**Work to do:** Repeat every record below exactly, omitting any pictures.

Animation scripts:
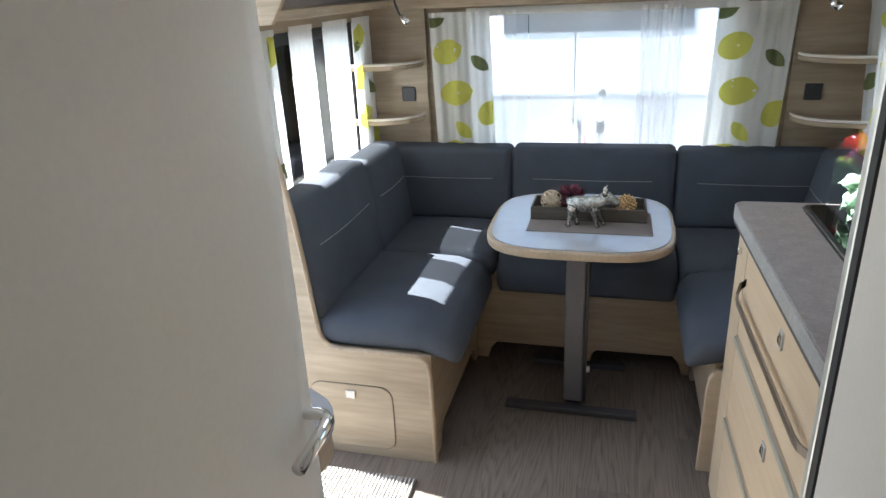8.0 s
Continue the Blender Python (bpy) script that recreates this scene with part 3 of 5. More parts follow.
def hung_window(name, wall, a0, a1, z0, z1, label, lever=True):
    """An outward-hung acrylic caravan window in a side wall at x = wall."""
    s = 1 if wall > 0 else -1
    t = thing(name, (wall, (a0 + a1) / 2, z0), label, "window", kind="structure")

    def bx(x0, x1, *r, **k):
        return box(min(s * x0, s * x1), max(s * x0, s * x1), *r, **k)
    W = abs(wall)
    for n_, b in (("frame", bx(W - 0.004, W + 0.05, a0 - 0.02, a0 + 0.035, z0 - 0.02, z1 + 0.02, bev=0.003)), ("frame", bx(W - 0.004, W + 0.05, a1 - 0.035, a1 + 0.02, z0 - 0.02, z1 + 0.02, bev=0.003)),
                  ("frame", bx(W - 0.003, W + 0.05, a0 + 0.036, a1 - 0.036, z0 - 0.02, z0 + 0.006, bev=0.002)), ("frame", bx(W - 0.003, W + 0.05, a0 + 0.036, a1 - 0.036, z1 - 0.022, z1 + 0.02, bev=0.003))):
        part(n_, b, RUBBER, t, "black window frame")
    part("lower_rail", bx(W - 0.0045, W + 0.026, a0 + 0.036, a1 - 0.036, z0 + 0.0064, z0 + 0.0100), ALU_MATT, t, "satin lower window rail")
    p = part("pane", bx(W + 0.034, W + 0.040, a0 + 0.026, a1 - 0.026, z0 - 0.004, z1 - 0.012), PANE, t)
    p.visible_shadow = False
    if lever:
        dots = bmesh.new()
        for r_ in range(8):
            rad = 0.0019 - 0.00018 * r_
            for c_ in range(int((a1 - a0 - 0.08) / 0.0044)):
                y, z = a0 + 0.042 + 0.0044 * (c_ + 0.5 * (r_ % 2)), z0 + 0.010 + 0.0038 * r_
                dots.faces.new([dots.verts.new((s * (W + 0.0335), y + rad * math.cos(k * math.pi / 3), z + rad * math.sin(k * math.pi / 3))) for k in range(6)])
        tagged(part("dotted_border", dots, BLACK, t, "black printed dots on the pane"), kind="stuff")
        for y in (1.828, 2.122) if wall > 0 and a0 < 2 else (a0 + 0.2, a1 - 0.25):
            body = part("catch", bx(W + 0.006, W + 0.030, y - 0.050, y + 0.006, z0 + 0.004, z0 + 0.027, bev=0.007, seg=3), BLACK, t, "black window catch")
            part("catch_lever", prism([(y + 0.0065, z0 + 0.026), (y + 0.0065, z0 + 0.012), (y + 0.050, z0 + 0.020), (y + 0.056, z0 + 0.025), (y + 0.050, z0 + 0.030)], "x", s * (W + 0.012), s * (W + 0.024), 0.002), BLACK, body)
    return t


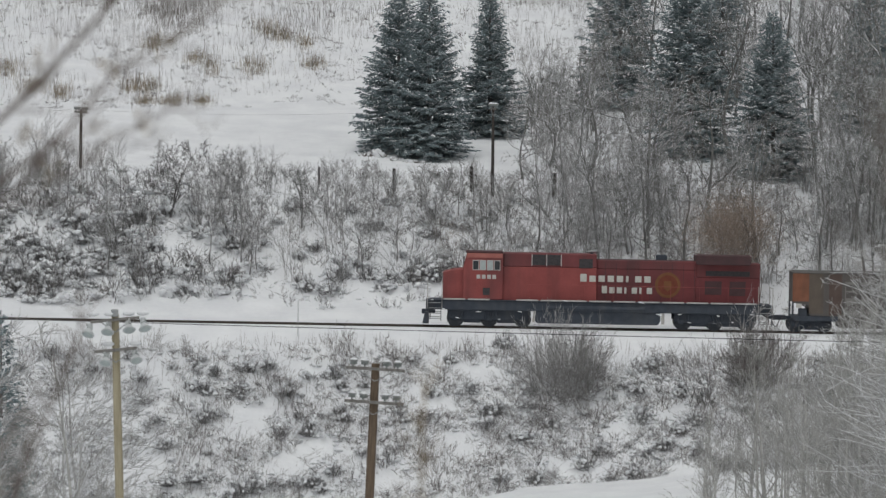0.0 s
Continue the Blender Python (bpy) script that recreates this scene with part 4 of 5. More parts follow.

**Result for this exercise:**
8.0 s
Continue the Blender Python (bpy) script that recreates this scene with part 3 of 5. More parts follow.
def hung_window(name, wall, a0, a1, z0, z1, label, lever=True):
    """An outward-hung acrylic caravan window in a side wall at x = wall."""
    s = 1 if wall > 0 else -1
    t = thing(name, (wall, (a0 + a1) / 2, z0), label, "window", kind="structure")

    def bx(x0, x1, *r, **k):
        return box(min(s * x0, s * x1), max(s * x0, s * x1), *r, **k)
    W = abs(wall)
    for n_, b in (("frame", bx(W - 0.004, W + 0.05, a0 - 0.02, a0 + 0.035, z0 - 0.02, z1 + 0.02, bev=0.003)), ("frame", bx(W - 0.004, W + 0.05, a1 - 0.035, a1 + 0.02, z0 - 0.02, z1 + 0.02, bev=0.003)),
                  ("frame", bx(W - 0.003, W + 0.05, a0 + 0.036, a1 - 0.036, z0 - 0.02, z0 + 0.006, bev=0.002)), ("frame", bx(W - 0.003, W + 0.05, a0 + 0.036, a1 - 0.036, z1 - 0.022, z1 + 0.02, bev=0.003))):
        part(n_, b, RUBBER, t, "black window frame")
    part("lower_rail", bx(W - 0.0045, W + 0.026, a0 + 0.036, a1 - 0.036, z0 + 0.0064, z0 + 0.0100), ALU_MATT, t, "satin lower window rail")
    p = part("pane", bx(W + 0.034, W + 0.040, a0 + 0.026, a1 - 0.026, z0 - 0.004, z1 - 0.012), PANE, t)
    p.visible_shadow = False
    if lever:
        dots = bmesh.new()
        for r_ in range(8):
            rad = 0.0019 - 0.00018 * r_
            for c_ in range(int((a1 - a0 - 0.08) / 0.0044)):
                y, z = a0 + 0.042 + 0.0044 * (c_ + 0.5 * (r_ % 2)), z0 + 0.010 + 0.0038 * r_
                dots.faces.new([dots.verts.new((s * (W + 0.0335), y + rad * math.cos(k * math.pi / 3), z + rad * math.sin(k * math.pi / 3))) for k in range(6)])
        tagged(part("dotted_border", dots, BLACK, t, "black printed dots on the pane"), kind="stuff")
        for y in (1.828, 2.122) if wall > 0 and a0 < 2 else (a0 + 0.2, a1 - 0.25):
            body = part("catch", bx(W + 0.006, W + 0.030, y - 0.050, y + 0.006, z0 + 0.004, z0 + 0.027, bev=0.007, seg=3), BLACK, t, "black window catch")
            part("catch_lever", prism([(y + 0.0065, z0 + 0.026), (y + 0.0065, z0 + 0.012), (y + 0.050, z0 + 0.020), (y + 0.056, z0 + 0.025), (y + 0.050, z0 + 0.030)], "x", s * (W + 0.012), s * (W + 0.024), 0.002), BLACK, body)
    return t


0.0 s
Continue the Blender Python (bpy) script that recreates this scene with part 4 of 5. More parts follow.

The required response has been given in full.